A new report reveals that low-skilled Indians who migrated to the US happen to see a 500 percent increase in their income. Read to know about the findings from the World Development Report.
What does the World Development Report reveal?
As per the latest World Development Report by the World Bank, it is more viable for Indians to move out of the nation. It highlighted that Indian workers see a 120 percent rise in their incomes when abroad. However, internal migration leads to a 40 percent rise in their incomes. Additionally, moving abroad is highly rewarding for low-skilled workers from developing and less developed nations. As per the International Labour Organisation, low-skilled work is defined as “simple and routine tasks which require the use of hand-held tools and often some physical effort.”
“Migration leads to large wage increases for most people whose skills and attributes are a strong match with the needs of the destination society. These gains often exceed what could be achieved in the country of origin, even from internal migration to relatively better-off locations,” stated a report. Moreover, low-skilled Indian workers may see a 500 percent increase in their incomes after moving to the US. On the other hand, moving to the United Arab Emirates may see a 300 percent rise compared to their incomes in India. “The gains are so large that at current rates of economic growth, it would take decades for the average low-skilled person working in some countries of origin to earn the income they achieve by migrating to a high-income country,” highlights the report.
More on the economic migration
Media depicts the migration of talented Indians to the West as a “brain drain”. “Indian migrants in California’s Silicon Valley have launched large Information Technology–related firms in India. In 2006, firms established by returnees accounted for some 90 percent of firms in software technology parks in Bangalore,” reveals the report.

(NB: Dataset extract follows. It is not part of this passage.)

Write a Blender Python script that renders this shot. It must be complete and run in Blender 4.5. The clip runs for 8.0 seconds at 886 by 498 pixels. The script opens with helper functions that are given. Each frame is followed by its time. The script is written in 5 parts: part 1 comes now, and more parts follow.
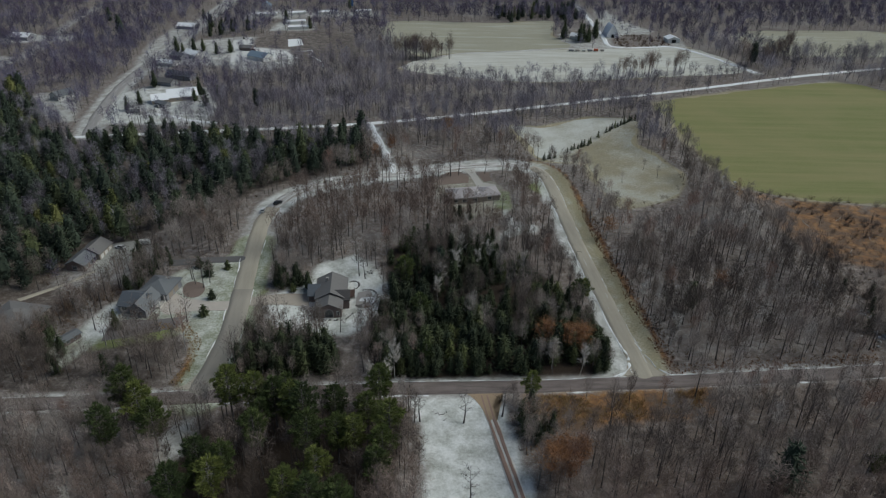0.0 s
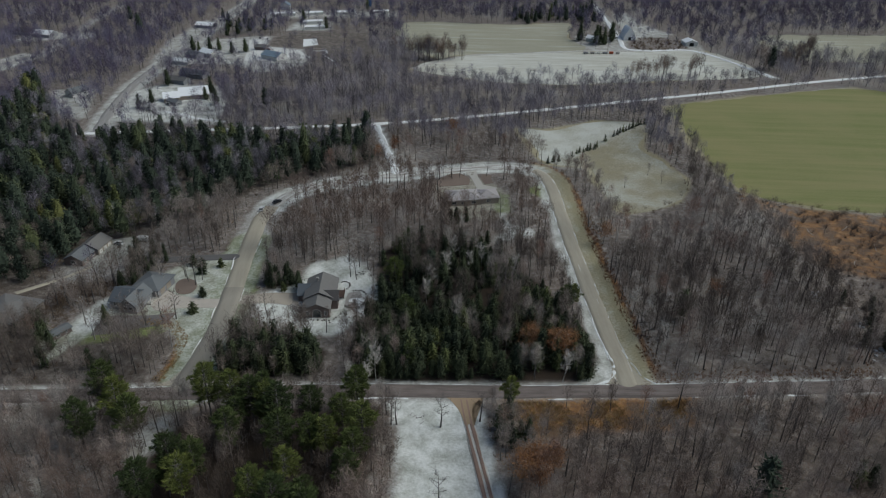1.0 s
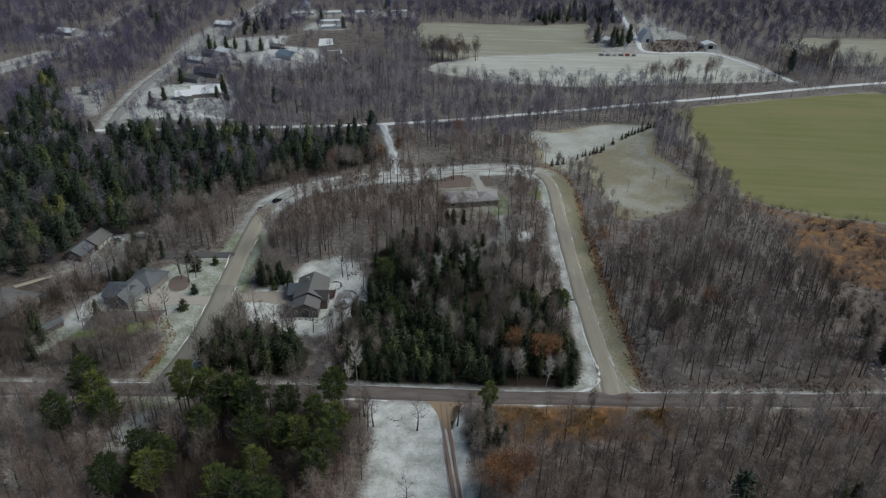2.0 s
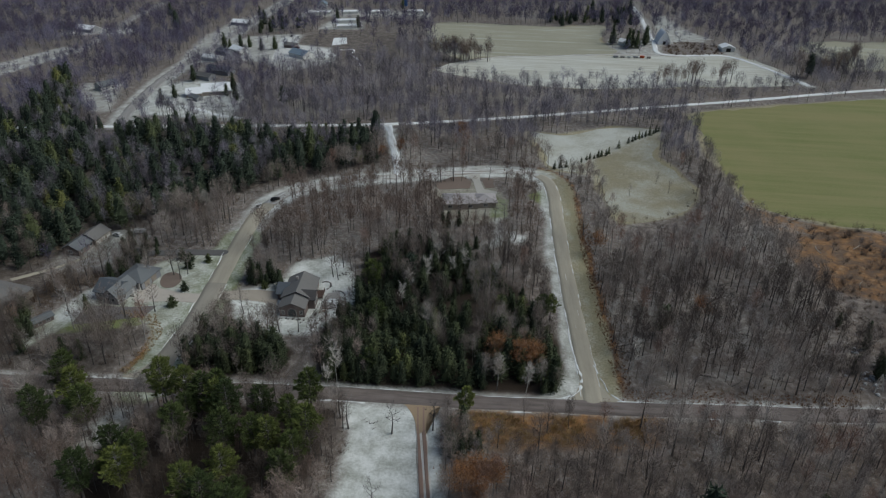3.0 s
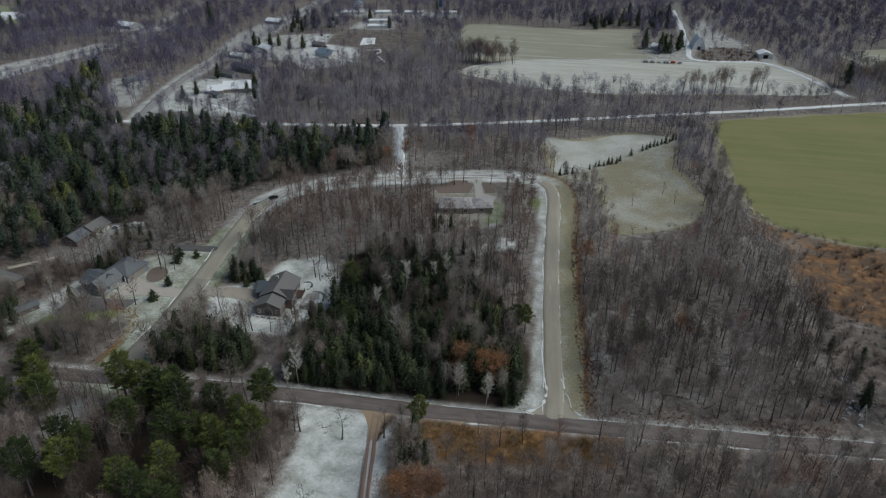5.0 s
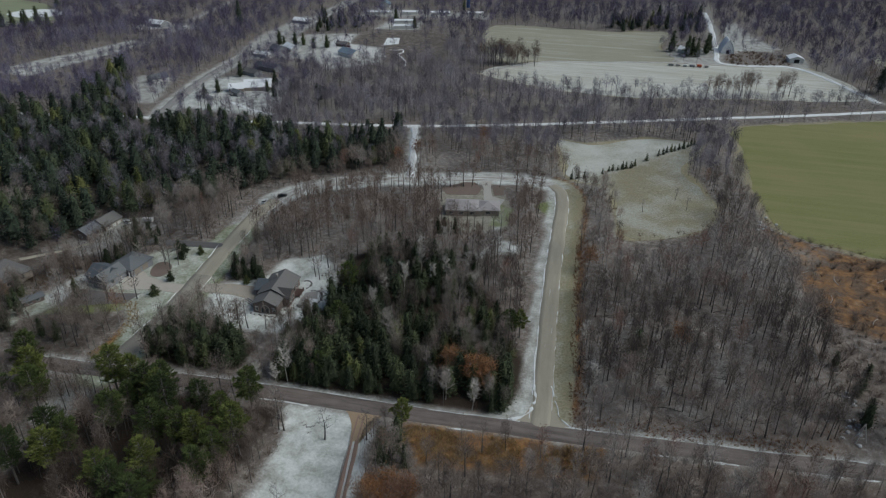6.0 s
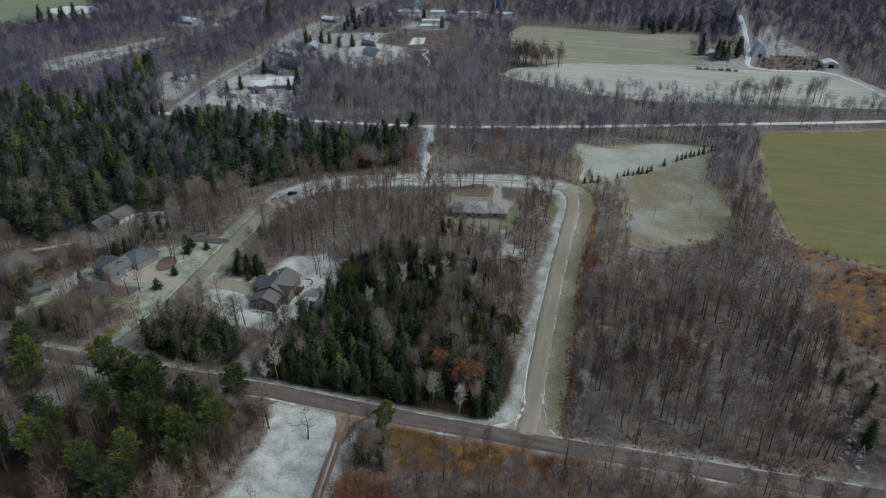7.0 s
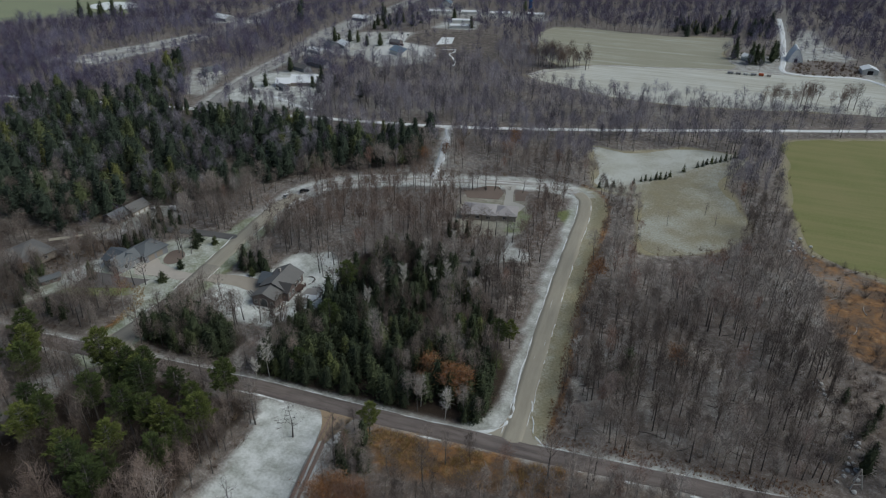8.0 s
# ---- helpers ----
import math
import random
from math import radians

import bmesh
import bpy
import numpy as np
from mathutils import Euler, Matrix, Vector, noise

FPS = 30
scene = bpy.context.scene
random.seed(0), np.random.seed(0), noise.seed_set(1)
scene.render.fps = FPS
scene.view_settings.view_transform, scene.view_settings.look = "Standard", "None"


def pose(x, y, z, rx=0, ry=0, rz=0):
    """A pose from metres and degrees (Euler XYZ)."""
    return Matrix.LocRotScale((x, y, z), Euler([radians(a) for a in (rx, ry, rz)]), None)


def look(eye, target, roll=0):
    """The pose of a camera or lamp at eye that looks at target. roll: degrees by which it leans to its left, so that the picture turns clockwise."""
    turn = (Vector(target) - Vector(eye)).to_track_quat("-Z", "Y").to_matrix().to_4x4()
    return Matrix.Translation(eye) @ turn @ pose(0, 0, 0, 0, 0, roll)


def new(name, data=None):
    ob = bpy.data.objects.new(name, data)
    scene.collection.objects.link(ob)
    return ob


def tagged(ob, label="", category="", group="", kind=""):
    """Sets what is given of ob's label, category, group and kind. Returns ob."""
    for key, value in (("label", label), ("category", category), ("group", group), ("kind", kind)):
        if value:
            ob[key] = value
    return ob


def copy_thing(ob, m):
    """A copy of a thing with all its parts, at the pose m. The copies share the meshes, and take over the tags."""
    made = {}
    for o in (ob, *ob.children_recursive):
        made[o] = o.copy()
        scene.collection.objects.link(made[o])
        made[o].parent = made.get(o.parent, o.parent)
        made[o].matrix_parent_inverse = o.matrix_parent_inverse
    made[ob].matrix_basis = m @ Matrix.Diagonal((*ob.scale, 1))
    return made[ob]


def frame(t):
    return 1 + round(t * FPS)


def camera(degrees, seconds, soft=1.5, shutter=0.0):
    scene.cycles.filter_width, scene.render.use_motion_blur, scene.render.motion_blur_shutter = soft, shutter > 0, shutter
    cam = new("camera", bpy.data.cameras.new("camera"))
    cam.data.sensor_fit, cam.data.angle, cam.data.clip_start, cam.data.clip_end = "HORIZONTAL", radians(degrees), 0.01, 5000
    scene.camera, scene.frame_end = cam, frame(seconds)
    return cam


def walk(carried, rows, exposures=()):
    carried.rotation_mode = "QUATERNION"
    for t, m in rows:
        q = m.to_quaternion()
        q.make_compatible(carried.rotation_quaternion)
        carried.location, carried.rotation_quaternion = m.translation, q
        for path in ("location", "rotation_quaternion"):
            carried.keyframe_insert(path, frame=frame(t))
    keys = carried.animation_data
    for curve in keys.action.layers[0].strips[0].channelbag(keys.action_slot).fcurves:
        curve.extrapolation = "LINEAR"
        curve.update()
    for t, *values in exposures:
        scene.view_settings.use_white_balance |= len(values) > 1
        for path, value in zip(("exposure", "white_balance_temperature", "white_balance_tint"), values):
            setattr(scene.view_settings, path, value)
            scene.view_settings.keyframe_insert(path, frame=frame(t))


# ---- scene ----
cam = camera(65.0, 8.0, 1.2)
K = 1.25  # metres in one unit of the plan, in which all places below are drawn
U = 1 / K
PATH = [
    (0, (-1.166, -0.515, 113.541), (-1.163, 1.232, 112.569), 1.1),
    (0.5, (3.948, 0.04, 113.649), (3.916, 1.788, 112.677), 1.1),
    (1, (9.11, 0.678, 113.777), (9.042, 2.425, 112.805), 1.1),
    (1.5, (14.324, 1.5, 113.907), (14.217, 3.244, 112.935), 1.0),
    (3, (29.746, 5.076, 114.301), (29.535, 6.81, 113.326), 1.0),
    (3.5, (34.811, 6.492, 114.363), (34.562, 8.22, 113.387), 0.9),
    (4, (39.774, 8.076, 114.417), (39.499, 9.799, 113.44), 0.9),
    (4.5, (44.703, 9.734, 114.463), (44.395, 11.452, 113.487), 0.9),
    (6, (59.411, 15.147, 114.563), (58.968, 16.835, 113.588), 0.7),
    (6.5, (64.23, 17.262, 114.577), (63.742, 18.938, 113.601), 0.7),
    (7, (69.054, 19.631, 114.588), (68.515, 21.291, 113.611), 0.6),
    (7.5, (73.805, 22.125, 114.607), (73.22, 23.768, 113.628), 0.6),
    (8, (78.529, 24.695, 114.626), (77.891, 26.318, 113.647), 0.6),
]
walk(cam, [(t, look(K * Vector(eye), K * Vector(target), roll)) for t, eye, target, roll in PATH], exposures=((0.0, 0.47, 6170, 2.5), (8.0, 0.39, 6080, 2.5)))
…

Moreover, migration to developed nations can economically help the country. “Remittances are a stable source of income for migrants’ families, supporting investments in children’s education, health care, housing, and entrepreneurial activities,” explained the World Development Report. India is a large beneficiary of remittances. A significant part of these remittances are from migrants working in the Gukd. Low-skilled Indians who move to the Gulf send about 70 percent of their income to their families living in India.